§ **Data block**:
'''
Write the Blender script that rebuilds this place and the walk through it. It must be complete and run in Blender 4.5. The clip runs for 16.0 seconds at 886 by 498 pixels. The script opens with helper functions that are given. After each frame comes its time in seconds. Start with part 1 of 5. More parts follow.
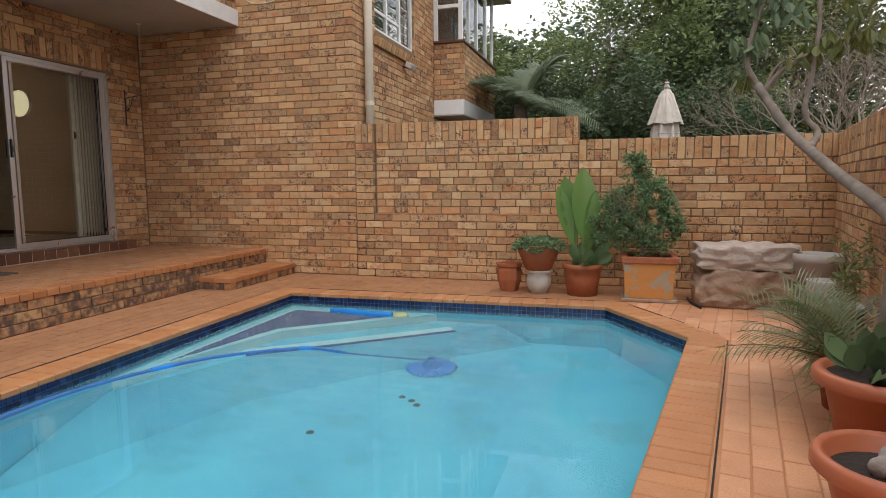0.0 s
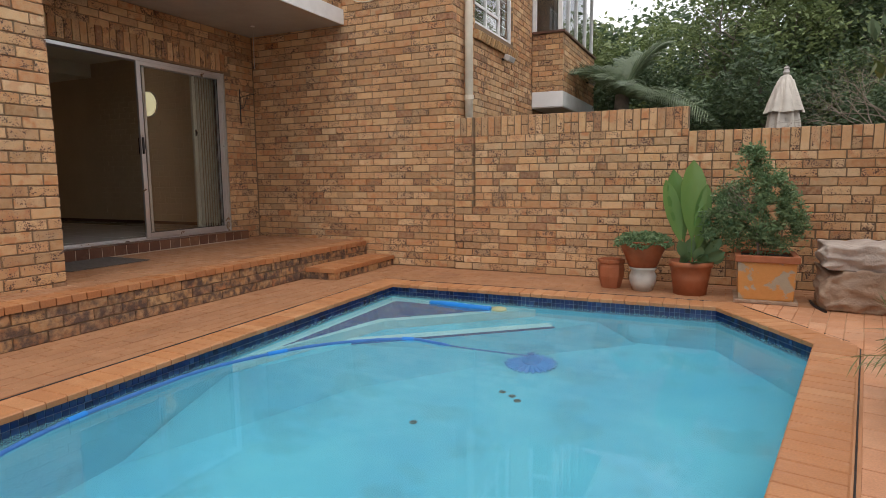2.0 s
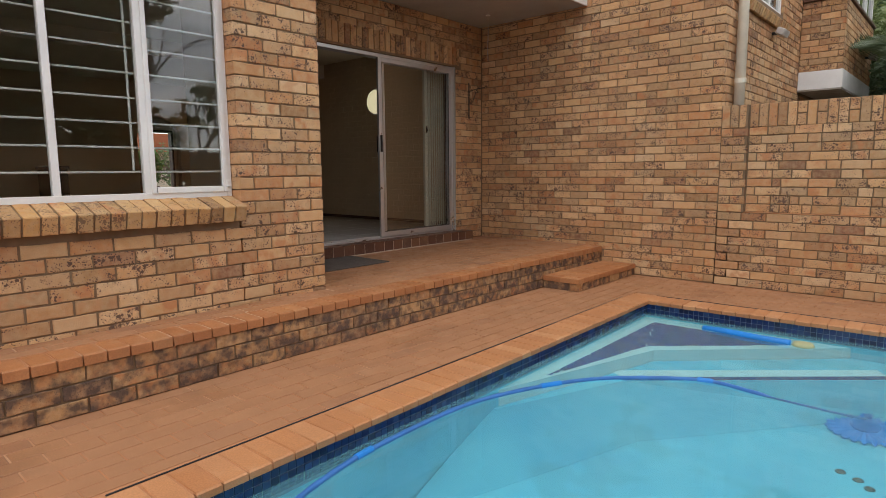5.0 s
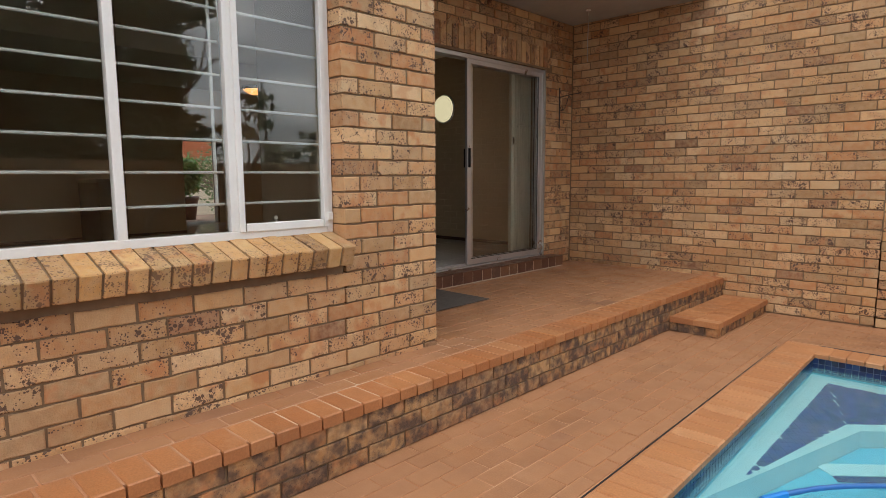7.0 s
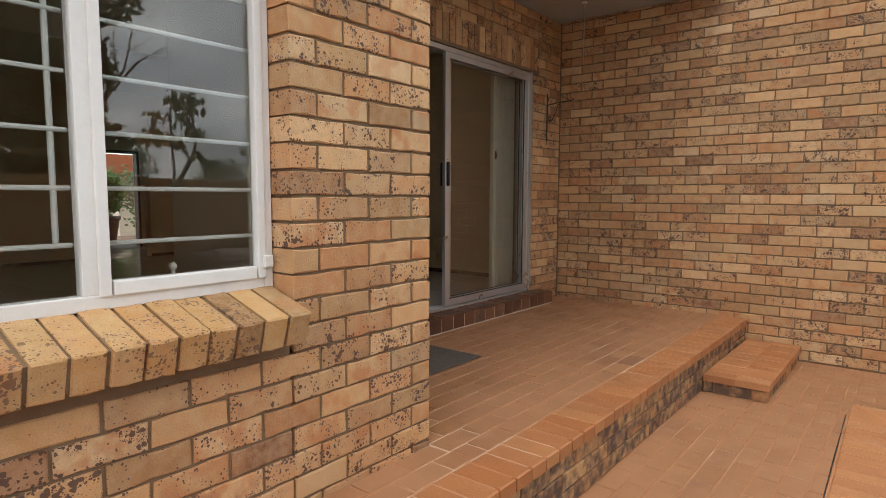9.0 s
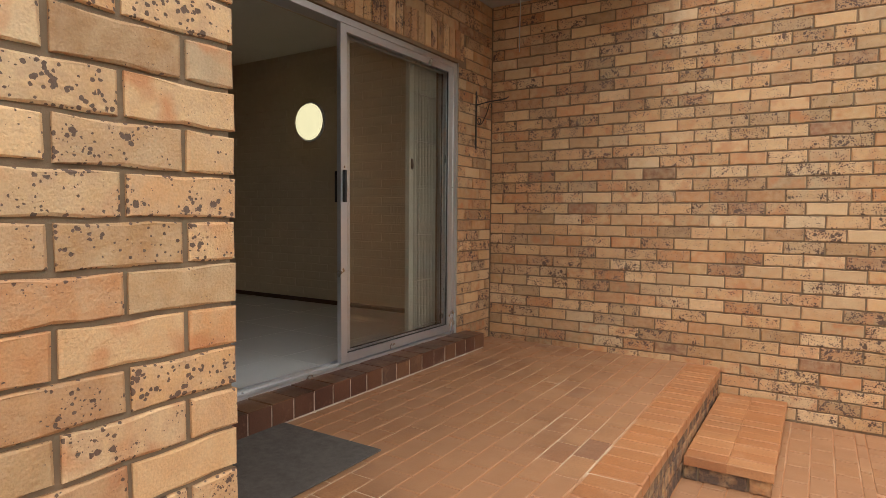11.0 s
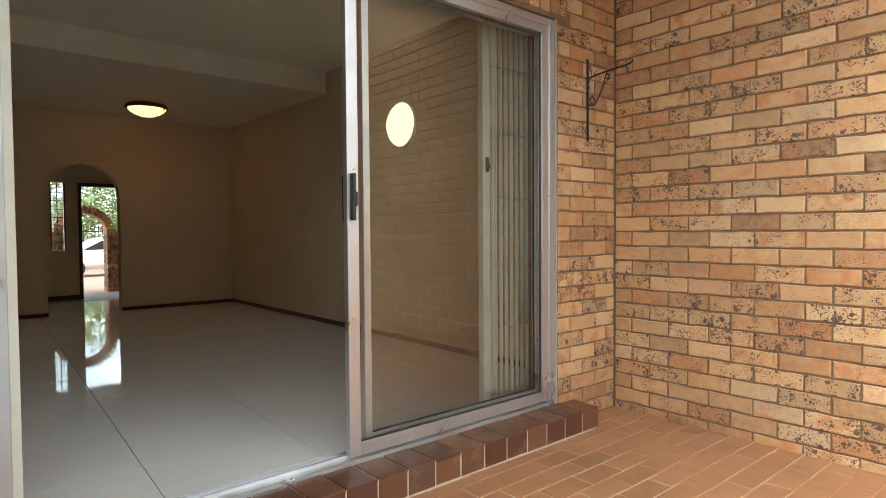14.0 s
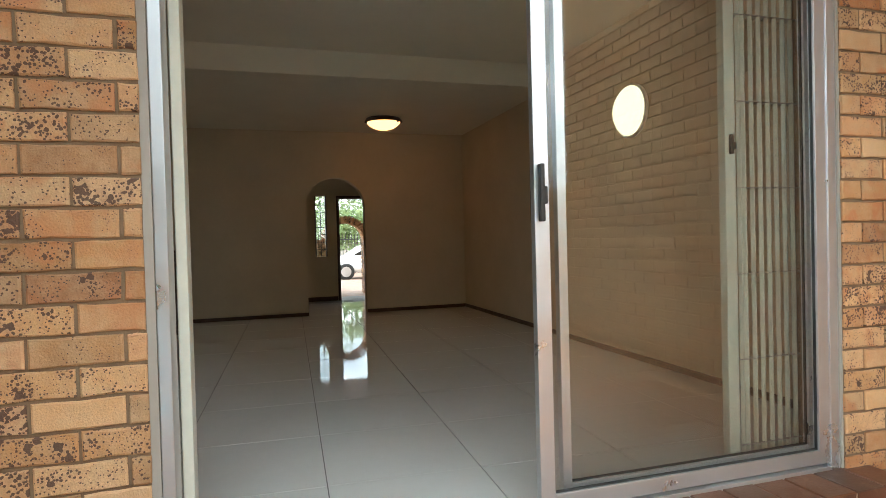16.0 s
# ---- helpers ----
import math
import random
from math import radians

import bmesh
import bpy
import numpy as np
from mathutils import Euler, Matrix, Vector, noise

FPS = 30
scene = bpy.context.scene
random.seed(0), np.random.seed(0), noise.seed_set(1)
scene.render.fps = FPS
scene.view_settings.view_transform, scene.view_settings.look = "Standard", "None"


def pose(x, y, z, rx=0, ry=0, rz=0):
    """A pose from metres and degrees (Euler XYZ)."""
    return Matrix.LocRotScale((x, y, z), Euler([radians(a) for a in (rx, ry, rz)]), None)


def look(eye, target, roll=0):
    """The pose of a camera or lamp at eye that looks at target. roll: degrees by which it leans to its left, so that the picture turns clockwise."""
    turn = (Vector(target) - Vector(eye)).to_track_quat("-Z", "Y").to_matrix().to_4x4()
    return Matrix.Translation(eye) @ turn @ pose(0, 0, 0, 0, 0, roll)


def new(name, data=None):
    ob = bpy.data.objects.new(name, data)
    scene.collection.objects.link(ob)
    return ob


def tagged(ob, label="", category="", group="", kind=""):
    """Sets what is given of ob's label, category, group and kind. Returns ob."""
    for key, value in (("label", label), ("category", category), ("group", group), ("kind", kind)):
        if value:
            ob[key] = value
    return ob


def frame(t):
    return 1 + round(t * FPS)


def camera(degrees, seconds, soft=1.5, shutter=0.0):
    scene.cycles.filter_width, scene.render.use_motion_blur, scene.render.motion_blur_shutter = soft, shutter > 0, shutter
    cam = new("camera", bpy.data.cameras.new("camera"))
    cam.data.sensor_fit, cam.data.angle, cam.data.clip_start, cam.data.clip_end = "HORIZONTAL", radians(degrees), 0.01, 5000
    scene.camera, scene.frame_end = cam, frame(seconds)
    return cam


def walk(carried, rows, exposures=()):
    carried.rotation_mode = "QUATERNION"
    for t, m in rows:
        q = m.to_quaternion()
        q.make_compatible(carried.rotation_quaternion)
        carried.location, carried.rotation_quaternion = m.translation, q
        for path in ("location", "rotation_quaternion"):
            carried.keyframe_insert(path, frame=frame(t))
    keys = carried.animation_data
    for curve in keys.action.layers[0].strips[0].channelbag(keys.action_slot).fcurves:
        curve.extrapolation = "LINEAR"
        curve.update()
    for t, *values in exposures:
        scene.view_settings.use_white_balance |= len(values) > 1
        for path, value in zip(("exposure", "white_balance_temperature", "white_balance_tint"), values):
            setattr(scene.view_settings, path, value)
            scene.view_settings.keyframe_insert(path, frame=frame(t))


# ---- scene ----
cam = camera(73.5, 16.0, 0.7)
PATH = [
    (0, (0.256, -0.748, 1.136), (-0.31, 1.157, 0.917), -0.4),
    (0.5, (0.236, -0.758, 1.14), (-0.403, 1.124, 0.915), -0.4),
    (1, (0.21, -0.764, 1.141), (-0.498, 1.092, 0.912), -0.4),
    (1.5, (0.192, -0.773, 1.138), (-0.584, 1.055, 0.906), -0.5),
    (2, (0.157, -0.781, 1.149), (-0.687, 1.016, 0.908), -0.5),
    (2.5, (0.096, -0.784, 1.141), (-0.821, 0.976, 0.895), -0.4),
    (3, (0.022, -0.784, 1.148), (-0.984, 0.925, 0.889), -0.4),
    (3.5, (-0.128, -0.763, 1.151), (-1.227, 0.888, 0.889), -0.4),
    (4, (-0.349, -0.725, 1.167), (-1.534, 0.865, 0.91), -0.5),
    (4.5, (-0.567, -0.659, 1.188), (-1.841, 0.861, 0.928), -0.5),
    (5, (-0.832, -0.603, 1.225), (-2.157, 0.872, 0.964), -0.5),
    (5.2, (-0.967, -0.582, 1.225), (-2.306, 0.881, 0.965), -0.3),
    (7.3, (-2.206, -0.295, 1.373), (-3.59, 1.129, 1.135), -0.3),
    (7.5, (-2.331, -0.213, 1.375), (-3.711, 1.217, 1.149), -0.3),
    (8, (-2.592, -0.038, 1.375), (-3.962, 1.404, 1.165), -0.2),
    (8.5, (-2.818, 0.111, 1.379), (-4.139, 1.6, 1.19), -0.0),
    (9, (-3.02, 0.327, 1.368), (-4.269, 1.879, 1.19), 0.2),
    (9.5, (-3.206, 0.575, 1.379), (-4.382, 2.184, 1.214), 0.3),
    (10, (-3.362, 0.814, 1.386), (-4.462, 2.479, 1.249), 0.4),
    (10.2, (-3.416, 0.928, 1.378), (-4.486, 2.614, 1.252), 0.4),
    (12.3, (-3.726, 2.137, 1.397), (-4.85, 3.789, 1.309), 0.5),
    (12.5, (-3.736, 2.236, 1.4), (-4.9, 3.86, 1.314), 0.4),
    (13, (-3.81, 2.468, 1.386), (-5.073, 4.016, 1.306), 0.2),
    (13.5, (-3.874, 2.665, 1.396), (-5.255, 4.11, 1.326), 0.0),
    (14, (-3.924, 2.827, 1.404), (-5.447, 4.122, 1.343), -0.4),
    (14.5, (-3.95, 2.944, 1.397), (-5.633, 4.023, 1.342), -1.0),
    (15, (-4.051, 3.057, 1.383), (-5.845, 3.938, 1.338), -1.2),
    (15.5, (-4.158, 3.163, 1.39), (-6.022, 3.886, 1.351), -1.4),
    (16, (-4.214, 3.232, 1.401), (-6.128, 3.812, 1.366), -1.5),
]
EXPOSURES = [(0, 0.70, 6500, 12), (3.5, 0.66, 6500, 12), (5, 0.68, 6500, 11), (7.5, 0.84, 6500, 9), (9, 0.88, 6500, 8), (10.2, 1.08, 6500, 7), (12.5, 1.80, 6450, 3), (14.5, 2.28, 6100, -1), (16, 2.34, 6000, -3)]
walk(cam, [(t, look(eye, target, roll)) for t, eye, target, roll in PATH], EXPOSURES)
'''
§ **Goal**: Repeat all the data as it stands, dropping any images it holds.

§ **Solution to this task**:
Write the Blender script that rebuilds this place and the walk through it. It must be complete and run in Blender 4.5. The clip runs for 16.0 seconds at 886 by 498 pixels. The script opens with helper functions that are given. After each frame comes its time in seconds. Start with part 1 of 5. More parts follow.
0.0 s
2.0 s
5.0 s
7.0 s
9.0 s
11.0 s
14.0 s
16.0 s
# ---- helpers ----
import math
import random
from math import radians

import bmesh
import bpy
import numpy as np
from mathutils import Euler, Matrix, Vector, noise

FPS = 30
scene = bpy.context.scene
random.seed(0), np.random.seed(0), noise.seed_set(1)
scene.render.fps = FPS
scene.view_settings.view_transform, scene.view_settings.look = "Standard", "None"


def pose(x, y, z, rx=0, ry=0, rz=0):
    """A pose from metres and degrees (Euler XYZ)."""
    return Matrix.LocRotScale((x, y, z), Euler([radians(a) for a in (rx, ry, rz)]), None)


def look(eye, target, roll=0):
    """The pose of a camera or lamp at eye that looks at target. roll: degrees by which it leans to its left, so that the picture turns clockwise."""
    turn = (Vector(target) - Vector(eye)).to_track_quat("-Z", "Y").to_matrix().to_4x4()
    return Matrix.Translation(eye) @ turn @ pose(0, 0, 0, 0, 0, roll)


def new(name, data=None):
    ob = bpy.data.objects.new(name, data)
    scene.collection.objects.link(ob)
    return ob


def tagged(ob, label="", category="", group="", kind=""):
    """Sets what is given of ob's label, category, group and kind. Returns ob."""
    for key, value in (("label", label), ("category", category), ("group", group), ("kind", kind)):
        if value:
            ob[key] = value
    return ob


def frame(t):
    return 1 + round(t * FPS)


def camera(degrees, seconds, soft=1.5, shutter=0.0):
    scene.cycles.filter_width, scene.render.use_motion_blur, scene.render.motion_blur_shutter = soft, shutter > 0, shutter
    cam = new("camera", bpy.data.cameras.new("camera"))
    cam.data.sensor_fit, cam.data.angle, cam.data.clip_start, cam.data.clip_end = "HORIZONTAL", radians(degrees), 0.01, 5000
    scene.camera, scene.frame_end = cam, frame(seconds)
    return cam


def walk(carried, rows, exposures=()):
    carried.rotation_mode = "QUATERNION"
    for t, m in rows:
        q = m.to_quaternion()
        q.make_compatible(carried.rotation_quaternion)
        carried.location, carried.rotation_quaternion = m.translation, q
        for path in ("location", "rotation_quaternion"):
            carried.keyframe_insert(path, frame=frame(t))
    keys = carried.animation_data
    for curve in keys.action.layers[0].strips[0].channelbag(keys.action_slot).fcurves:
        curve.extrapolation = "LINEAR"
        curve.update()
    for t, *values in exposures:
        scene.view_settings.use_white_balance |= len(values) > 1
        for path, value in zip(("exposure", "white_balance_temperature", "white_balance_tint"), values):
            setattr(scene.view_settings, path, value)
            scene.view_settings.keyframe_insert(path, frame=frame(t))


# ---- scene ----
cam = camera(73.5, 16.0, 0.7)
PATH = [
    (0, (0.256, -0.748, 1.136), (-0.31, 1.157, 0.917), -0.4),
    (0.5, (0.236, -0.758, 1.14), (-0.403, 1.124, 0.915), -0.4),
    (1, (0.21, -0.764, 1.141), (-0.498, 1.092, 0.912), -0.4),
    (1.5, (0.192, -0.773, 1.138), (-0.584, 1.055, 0.906), -0.5),
    (2, (0.157, -0.781, 1.149), (-0.687, 1.016, 0.908), -0.5),
    (2.5, (0.096, -0.784, 1.141), (-0.821, 0.976, 0.895), -0.4),
    (3, (0.022, -0.784, 1.148), (-0.984, 0.925, 0.889), -0.4),
    (3.5, (-0.128, -0.763, 1.151), (-1.227, 0.888, 0.889), -0.4),
    (4, (-0.349, -0.725, 1.167), (-1.534, 0.865, 0.91), -0.5),
    (4.5, (-0.567, -0.659, 1.188), (-1.841, 0.861, 0.928), -0.5),
    (5, (-0.832, -0.603, 1.225), (-2.157, 0.872, 0.964), -0.5),
    (5.2, (-0.967, -0.582, 1.225), (-2.306, 0.881, 0.965), -0.3),
    (7.3, (-2.206, -0.295, 1.373), (-3.59, 1.129, 1.135), -0.3),
    (7.5, (-2.331, -0.213, 1.375), (-3.711, 1.217, 1.149), -0.3),
    (8, (-2.592, -0.038, 1.375), (-3.962, 1.404, 1.165), -0.2),
    (8.5, (-2.818, 0.111, 1.379), (-4.139, 1.6, 1.19), -0.0),
    (9, (-3.02, 0.327, 1.368), (-4.269, 1.879, 1.19), 0.2),
    (9.5, (-3.206, 0.575, 1.379), (-4.382, 2.184, 1.214), 0.3),
    (10, (-3.362, 0.814, 1.386), (-4.462, 2.479, 1.249), 0.4),
    (10.2, (-3.416, 0.928, 1.378), (-4.486, 2.614, 1.252), 0.4),
    (12.3, (-3.726, 2.137, 1.397), (-4.85, 3.789, 1.309), 0.5),
    (12.5, (-3.736, 2.236, 1.4), (-4.9, 3.86, 1.314), 0.4),
    (13, (-3.81, 2.468, 1.386), (-5.073, 4.016, 1.306), 0.2),
    (13.5, (-3.874, 2.665, 1.396), (-5.255, 4.11, 1.326), 0.0),
    (14, (-3.924, 2.827, 1.404), (-5.447, 4.122, 1.343), -0.4),
    (14.5, (-3.95, 2.944, 1.397), (-5.633, 4.023, 1.342), -1.0),
    (15, (-4.051, 3.057, 1.383), (-5.845, 3.938, 1.338), -1.2),
    (15.5, (-4.158, 3.163, 1.39), (-6.022, 3.886, 1.351), -1.4),
    (16, (-4.214, 3.232, 1.401), (-6.128, 3.812, 1.366), -1.5),
]
EXPOSURES = [(0, 0.70, 6500, 12), (3.5, 0.66, 6500, 12), (5, 0.68, 6500, 11), (7.5, 0.84, 6500, 9), (9, 0.88, 6500, 8), (10.2, 1.08, 6500, 7), (12.5, 1.80, 6450, 3), (14.5, 2.28, 6100, -1), (16, 2.34, 6000, -3)]
walk(cam, [(t, look(eye, target, roll)) for t, eye, target, roll in PATH], EXPOSURES)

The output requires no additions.